▶ **WRITTEN EXERCISE**: Among these lines, how many include "seconds"? Answer only with the number.

(Entries with animation source code)

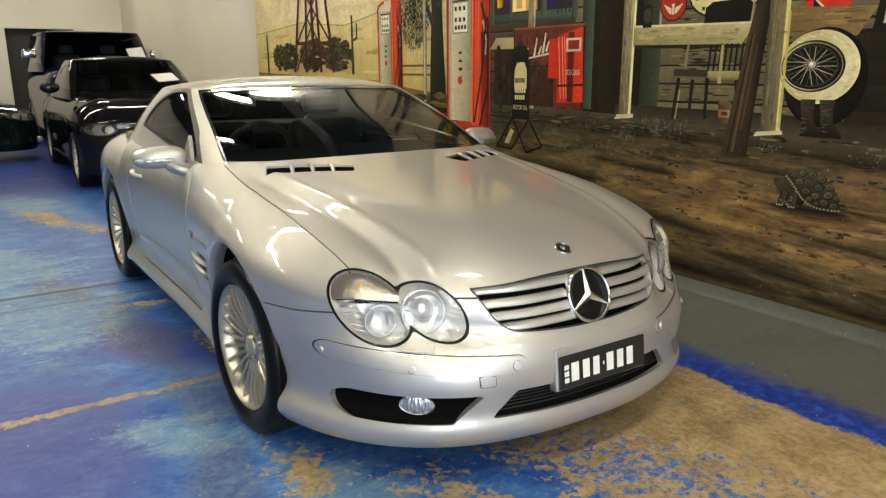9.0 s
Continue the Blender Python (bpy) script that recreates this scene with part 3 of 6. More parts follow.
p = Painted("painted_windmill", WALL_Y, "rust-red painted windmill tower")
red, dk = pig(82, 38, 26), pig(40, 24, 19)
for x0, x1 in ((-6.31, -5.86), (-5.17, -5.56), (-5.95, -5.80), (-5.52, -5.66)):
    p.bar((x0, 1.30), (x1, 3.1), 0.07, 0.045, dk, red)
for z, xa, xb in ((2.44, -6.03, -5.44), (2.27, -6.07, -5.40), (1.63, -6.25, -5.20), (2.75, -5.95, -5.50)):
    p.bar((xa, z + 0.012), (xb, z - 0.012), 0.04, 0.04, red)
for za, zb, xa, xb, xc, xd in ((1.32, 1.95, -6.25, -5.62, -5.22, -5.90), (1.64, 2.27, -6.2, -5.46, -5.26, -6.0), (2.27, 2.75, -6.05, -5.52, -5.42, -5.93)):
    p.bar((xa, za), (xb, zb), 0.035, 0.028, dk)
    p.bar((xc, za), (xd, zb), 0.035, 0.028, red)
p.bar((-5.72, 1.30), (-5.74, 3.0), 0.09, 0.06, red, dk)
p.done(mural)

# --- far pump, tree, pole
def painted_pump(name, x0, x1, xm, z0, z1, label):
    p = Painted(name, WALL_Y, label)
    w = x1 - x0
    r, rd, wh, wd = pig(206, 66, 38), pig(120, 34, 22), pig(208, 200, 176), pig(150, 142, 118)
    t = z1 - 0.10 * w / 0.6
    p.rect(x0, z0, x1, t, rd, right=r)
    p.oval((x0 + x1) / 2, t, w / 2, z1 - t, r, 24, 0, math.pi)
    p.rect(xm, z0 + 0.02, x1 - 0.05 * w, t, pig(222, 84, 48), right=pig(160, 44, 28))
    p.rect(x0 + 0.07 * w, z0 + 0.06, xm - 0.03 * w, t - 0.03, wh, right=wd)
    p.oval((x0 + xm) / 2 + 0.02 * w, t - 0.03, (xm - x0) * 0.44, 0.09 * w / 0.6, wh, 20, 0, math.pi)
    p.rect(x0 + 0.30 * w, t, x0 + 0.58 * w, z1 - 0.01, pig(214, 200, 172))
    a, b = x0 + 0.15 * w, x0 + 0.52 * w
    H = t - z0
    p.rect(a, t - 0.30 * H, b, t - 0.07 * H, pig(120, 116, 104))
    p.rect(a + 0.02 * w, t - 0.29 * H, b - 0.02 * w, t - 0.08 * H, pig(226, 222, 204))
    for zz, n in ((0.12, 3), (0.20, 3), (0.255, 4)):
        for i in range(n):
            xx = a + (b - a) * (0.14 + 0.8 * i / n)
            p.rect(xx, t - zz * H - 0.016 * H, xx + (b - a) * 0.14, t - zz * H + 0.014 * H, pig(40, 38, 34))
    for zz in (0.44, 0.50, 0.56):
        p.oval((a + b) / 2, t - zz * H, 0.05 * w, 0.012 * H, pig(70, 60, 48), 10, wob=0.5)
    p.oval((a + b) / 2, t - 0.64 * H, 0.055 * w, 0.030 * H, pig(190, 52, 34), 10, wob=0.6)
    # lit ridges and dark creases of the sheet metal
    for u, c, wd in ((0.035, pig(232, 110, 74), 0.018), (0.10, pig(90, 26, 18), 0.012), (0.60, pig(236, 124, 84), 0.022), (0.645, pig(96, 26, 18), 0.016), (0.74, pig(226, 98, 60), 0.020), (0.83, pig(110, 34, 24), 0.030), (0.97, pig(70, 24, 18), 0.030)):
        p.bar((x0 + u * w, z0 + 0.05), (x0 + (u + 0.01) * w, t - 0.02), wd * w, wd * w, c)
    p.poly([(x0 + 0.84 * w, z0 + 0.02), (x0 + 0.99 * w, z0 + 0.02), (x0 + 0.99 * w, t - 0.30 * (t - z0)), (x0 + 0.80 * w, t - 0.30 * (t - z0))], [pig(150, 48, 32), pig(74, 26, 20), pig(64, 26, 22), pig(84, 32, 26)])
    p.bar((x0 + 0.14 * w, t - 0.065 * (t - z0)), (x0 + 0.53 * w, t - 0.065 * (t - z0)), 0.02 * w, 0.02 * w, pig(60, 56, 50))
    p.bar((x0 + 0.84 * w, t - 0.22 * (t - z0)), (x0 + 0.92 * w, t - 0.36 * (t - z0)), 0.028 * w, 0.02 * w, pig(196, 192, 184))
    p.bar((x0 + 0.92 * w, t - 0.36 * (t - z0)), (x0 + 0.90 * w, t - 0.46 * (t - z0)), 0.035 * w, 0.035 * w, pig(150, 146, 140))
    # nozzle and hose down the side
    p.bar((x1 - 0.20 * w, t - 0.10 * H), (x1 - 0.08 * w, t - 0.24 * H), 0.05 * w, 0.04 * w, pig(40, 38, 36))
    for q0, q1 in (((x1 - 0.10 * w, t - 0.24 * H), (x1 - 0.16 * w, t - 0.55 * H)), ((x1 - 0.16 * w, t - 0.55 * H), (x1 - 0.34 * w, t - 0.95 * H)),
                   ((x1 - 0.06 * w, t - 0.2 * H), (x1 - 0.04 * w, t - 0.7 * H)), ((x1 - 0.04 * w, t - 0.7 * H), (x1 - 0.22 * w, z0 + 0.02))):
        p.bar(q0, q1, 0.035 * w, 0.035 * w, pig(34, 26, 24))
    p.rect(x0 - 0.03 * w, z0 - 0.02, x1 + 0.03 * w, z0 + 0.03, pig(150, 60, 40))
    p.done(mural)


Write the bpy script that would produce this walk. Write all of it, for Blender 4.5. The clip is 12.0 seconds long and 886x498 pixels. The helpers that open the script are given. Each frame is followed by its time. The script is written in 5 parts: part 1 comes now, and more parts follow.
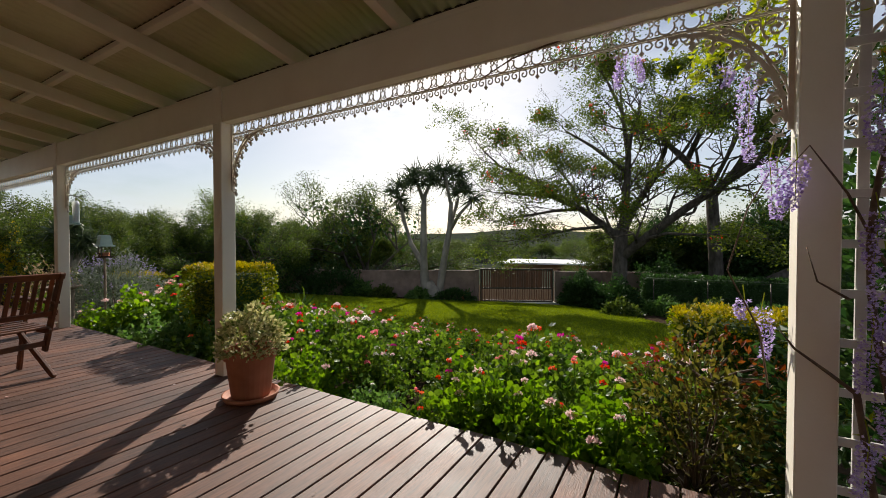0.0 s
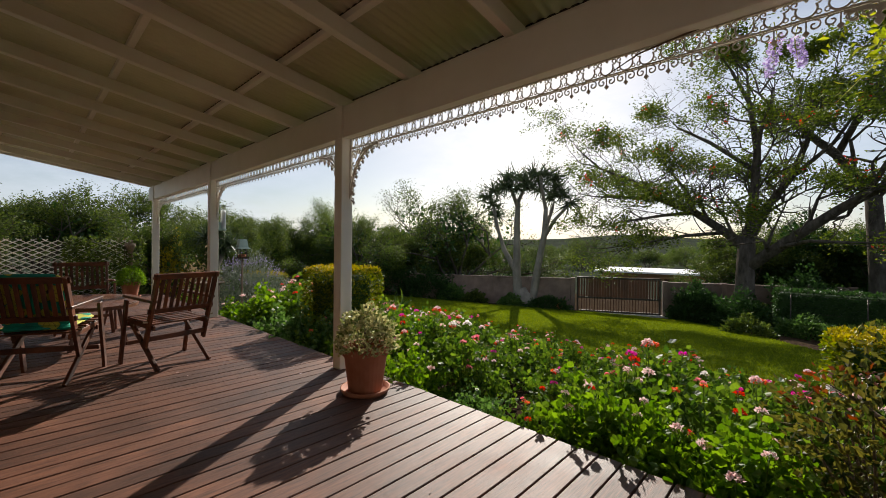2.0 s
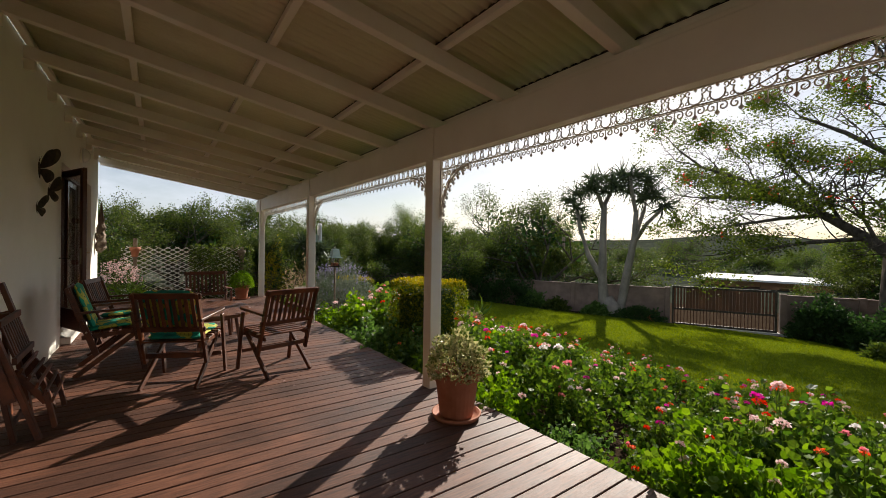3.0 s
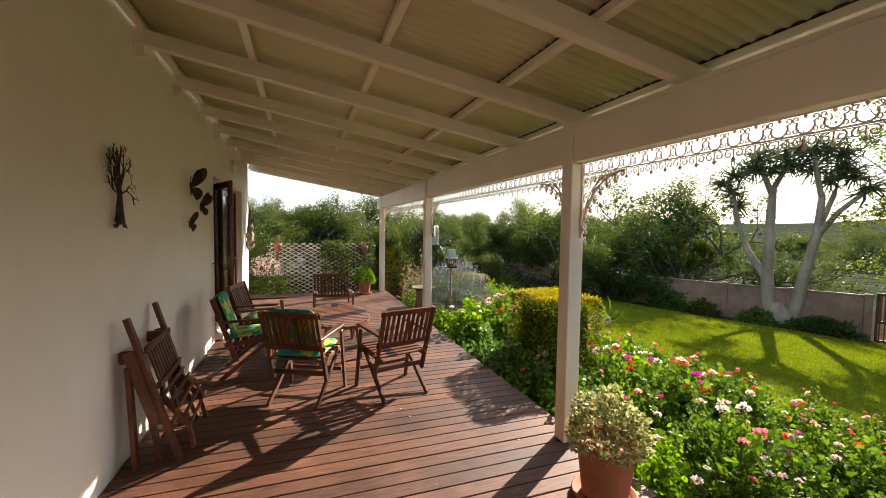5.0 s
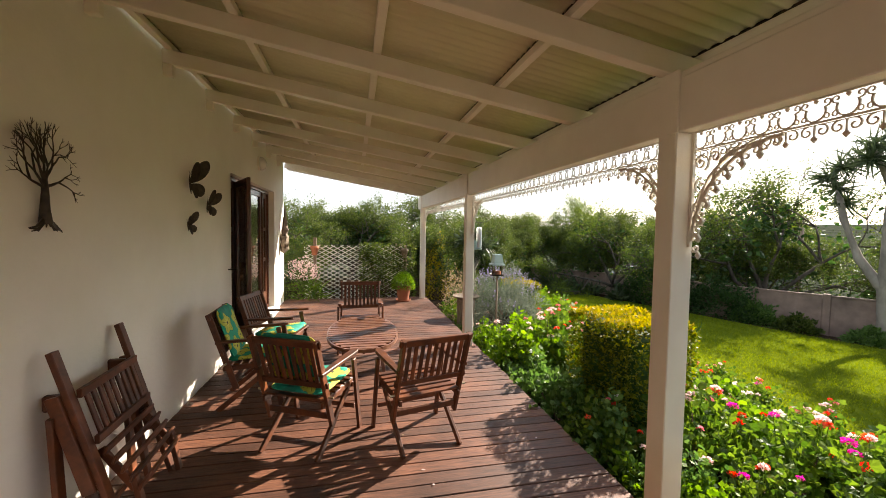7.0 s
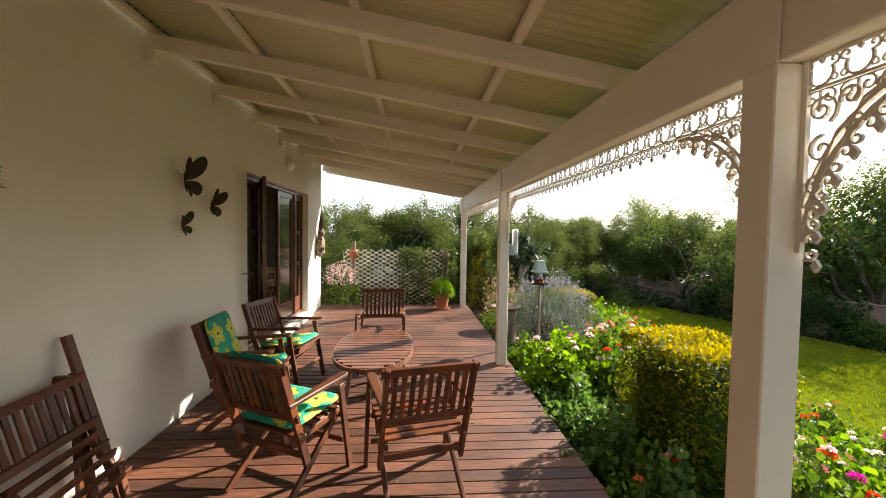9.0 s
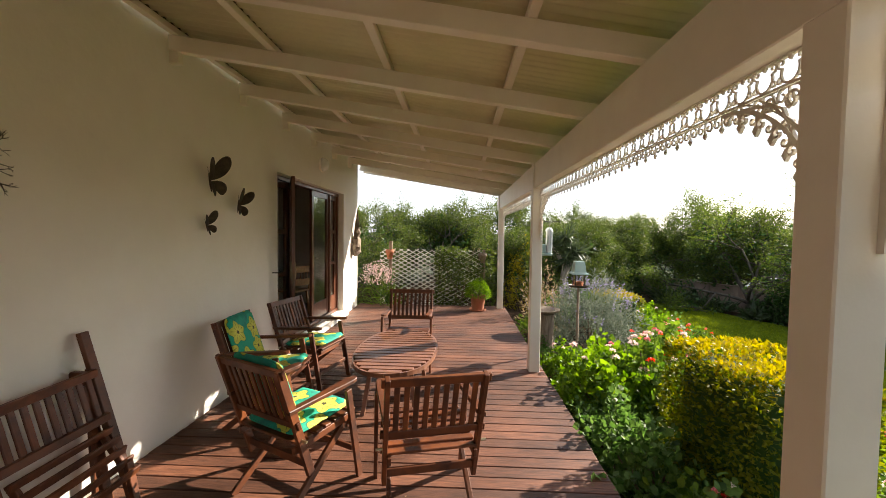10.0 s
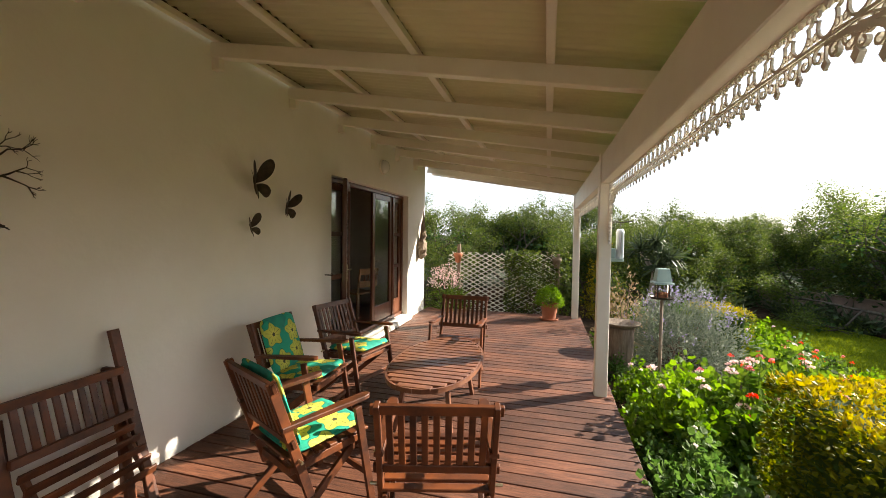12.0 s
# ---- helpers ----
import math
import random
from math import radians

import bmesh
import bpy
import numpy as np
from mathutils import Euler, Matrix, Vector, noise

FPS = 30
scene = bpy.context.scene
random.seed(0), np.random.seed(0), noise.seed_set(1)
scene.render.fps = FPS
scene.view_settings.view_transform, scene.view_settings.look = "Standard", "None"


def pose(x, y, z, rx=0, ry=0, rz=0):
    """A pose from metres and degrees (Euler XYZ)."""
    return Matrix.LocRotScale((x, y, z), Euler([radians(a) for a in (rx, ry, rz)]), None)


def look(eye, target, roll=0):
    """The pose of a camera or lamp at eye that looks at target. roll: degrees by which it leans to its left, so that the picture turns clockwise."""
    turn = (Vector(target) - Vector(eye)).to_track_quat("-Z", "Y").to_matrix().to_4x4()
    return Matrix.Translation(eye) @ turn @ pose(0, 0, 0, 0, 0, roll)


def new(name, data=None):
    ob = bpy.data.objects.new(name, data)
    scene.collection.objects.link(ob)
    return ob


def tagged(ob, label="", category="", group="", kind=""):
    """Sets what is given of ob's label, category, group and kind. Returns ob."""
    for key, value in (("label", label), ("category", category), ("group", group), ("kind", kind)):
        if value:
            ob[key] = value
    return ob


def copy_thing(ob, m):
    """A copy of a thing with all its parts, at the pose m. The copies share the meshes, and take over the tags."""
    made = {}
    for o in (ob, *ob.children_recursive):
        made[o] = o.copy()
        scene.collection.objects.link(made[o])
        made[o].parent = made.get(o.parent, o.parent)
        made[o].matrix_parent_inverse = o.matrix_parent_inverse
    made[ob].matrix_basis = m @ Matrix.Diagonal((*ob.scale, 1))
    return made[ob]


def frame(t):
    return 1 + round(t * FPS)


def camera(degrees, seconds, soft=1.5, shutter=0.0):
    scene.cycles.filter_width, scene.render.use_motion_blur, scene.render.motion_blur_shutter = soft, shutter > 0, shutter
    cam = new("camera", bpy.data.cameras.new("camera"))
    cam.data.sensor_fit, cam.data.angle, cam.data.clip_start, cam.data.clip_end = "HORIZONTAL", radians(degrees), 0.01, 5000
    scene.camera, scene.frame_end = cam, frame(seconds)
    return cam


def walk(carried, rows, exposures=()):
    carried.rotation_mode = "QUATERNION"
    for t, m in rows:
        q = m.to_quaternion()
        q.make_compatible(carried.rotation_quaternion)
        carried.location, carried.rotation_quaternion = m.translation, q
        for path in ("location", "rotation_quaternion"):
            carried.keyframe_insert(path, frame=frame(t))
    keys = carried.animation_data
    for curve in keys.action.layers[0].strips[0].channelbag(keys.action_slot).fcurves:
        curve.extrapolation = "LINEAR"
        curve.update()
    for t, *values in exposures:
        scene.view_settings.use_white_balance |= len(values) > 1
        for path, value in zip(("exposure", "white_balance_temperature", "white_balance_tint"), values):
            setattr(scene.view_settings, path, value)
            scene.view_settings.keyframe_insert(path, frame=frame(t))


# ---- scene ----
cam = camera(96.4, 12.0, soft=0.9)
PATH = [
    (0, (0.479, 0.228, 1.118), (-0.529, 1.956, 1.081), 0.0),
    (0.5, (0.46, 0.218, 1.106), (-0.619, 1.901, 1.085), 0.2),
    (1, (0.451, 0.201, 1.102), (-0.73, 1.815, 1.088), 0.4),
    (1.5, (0.419, 0.181, 1.119), (-0.853, 1.725, 1.099), 0.5),
    (2, (0.381, 0.153, 1.124), (-0.988, 1.611, 1.112), 0.6),
    (2.5, (0.339, 0.131, 1.151), (-1.148, 1.468, 1.14), 0.8),
    (3, (0.254, 0.097, 1.31), (-1.367, 1.268, 1.295), 0.9),
    (3.5, (0.156, 0.077, 1.5), (-1.58, 1.071, 1.474), 1.1),
    (5.5, (-0.516, 0.354, 1.616), (-2.42, 0.957, 1.51), 0.9),
    (6, (-0.736, 0.424, 1.634), (-2.661, 0.958, 1.538), 1.1),
    (6.5, (-0.915, 0.507, 1.616), (-2.853, 0.99, 1.514), 0.9),
    (7, (-1.114, 0.634, 1.617), (-3.063, 1.069, 1.519), 0.9),
    (9, (-1.652, 1.094, 1.589), (-3.645, 1.243, 1.512), 0.9),
    (9.5, (-1.739, 1.195, 1.593), (-3.737, 1.229, 1.519), 0.8),
    (10, (-1.84, 1.306, 1.582), (-3.837, 1.225, 1.501), 0.8),
    (10.5, (-1.971, 1.407, 1.589), (-3.96, 1.213, 1.508), 0.8),
    (11, (-2.082, 1.477, 1.585), (-4.056, 1.17, 1.506), 0.9),
    (11.5, (-2.157, 1.571, 1.575), (-4.113, 1.162, 1.502), 0.9),
    (12, (-2.23, 1.645, 1.575), (-4.163, 1.137, 1.505), 0.8),
]
EXPOSURES = [(0.0, 0.42, 6500, 11), (2.0, 0.42, 6500, 11), (3.0, 0.54, 6650, 12), (3.7, 0.80, 6800, 13), (5.5, 1.70, 6950, 13), (7.0, 1.75, 6950, 13), (9.0, 1.72, 6900, 13), (12.0, 1.68, 6850, 12)]
walk(cam, [(t, look(eye, target, roll)) for t, eye, target, roll in PATH], EXPOSURES)

# ---- world, sun ----
SUN_DIR = Vector((-0.53, 0.85, 0)).normalized()          # towards the sun, on the plan
SUN_EL = radians(28.5)
world = bpy.data.worlds.new("sky")
scene.world = world
world.use_nodes = True
wn = world.node_tree.nodes
sky = wn.new("ShaderNodeTexSky")
sky.sky_type = "NISHITA"
sky.sun_disc = False
sky.sun_elevation = SUN_EL
sky.sun_rotation = math.atan2(SUN_DIR.x, SUN_DIR.y)
sky.air_density, sky.dust_density, sky.ozone_density = 1.0, 1.0, 1.5
wn["Background"].inputs["Strength"].default_value = 0.064
wl = world.node_tree.links
wco, wmap, wno = wn.new("ShaderNodeTexCoord"), wn.new("ShaderNodeMapping"), wn.new("ShaderNodeTexNoise")      # thin high cloud all over the sky
wmap.inputs["Scale"].default_value = (1.2, 1.2, 3.6)
wno.inputs["Scale"].default_value, wno.inputs["Detail"].default_value, wno.inputs["Roughness"].default_value = 2.0, 7, 0.6
wr = wn.new("ShaderNodeMapRange")
wr.inputs["From Min"].default_value, wr.inputs["From Max"].default_value, wr.inputs["To Max"].default_value = 0.34, 0.70, 0.85
wmx = wn.new("ShaderNodeMix")
wmx.data_type = "RGBA"
wmx.inputs["B"].default_value = (9.2, 10.0, 11.2, 1)
wl.new(wco.outputs["Generated"], wmap.inputs["Vector"])
wl.new(wmap.outputs[0], wno.inputs["Vector"])
wl.new(wno.outputs["Fac"], wr.inputs["Value"])
wl.new(wr.outputs[0], wmx.inputs["Factor"])
wl.new(sky.outputs[0], wmx.inputs["A"])
wl.new(wmx.outputs["Result"], wn["Background"].inputs["Color"])
sun_data = bpy.data.lights.new("sun", "SUN")
sun_data.energy, sun_data.angle, sun_data.color = 5.0, radians(0.6), (1.0, 0.93, 0.82)
sun = new("sun", sun_data)
to_sun = SUN_DIR * math.cos(SUN_EL) + Vector((0, 0, math.sin(SUN_EL)))
sun.matrix_world = look((0, 0, 30), Vector((0, 0, 30)) - to_sun)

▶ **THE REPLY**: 3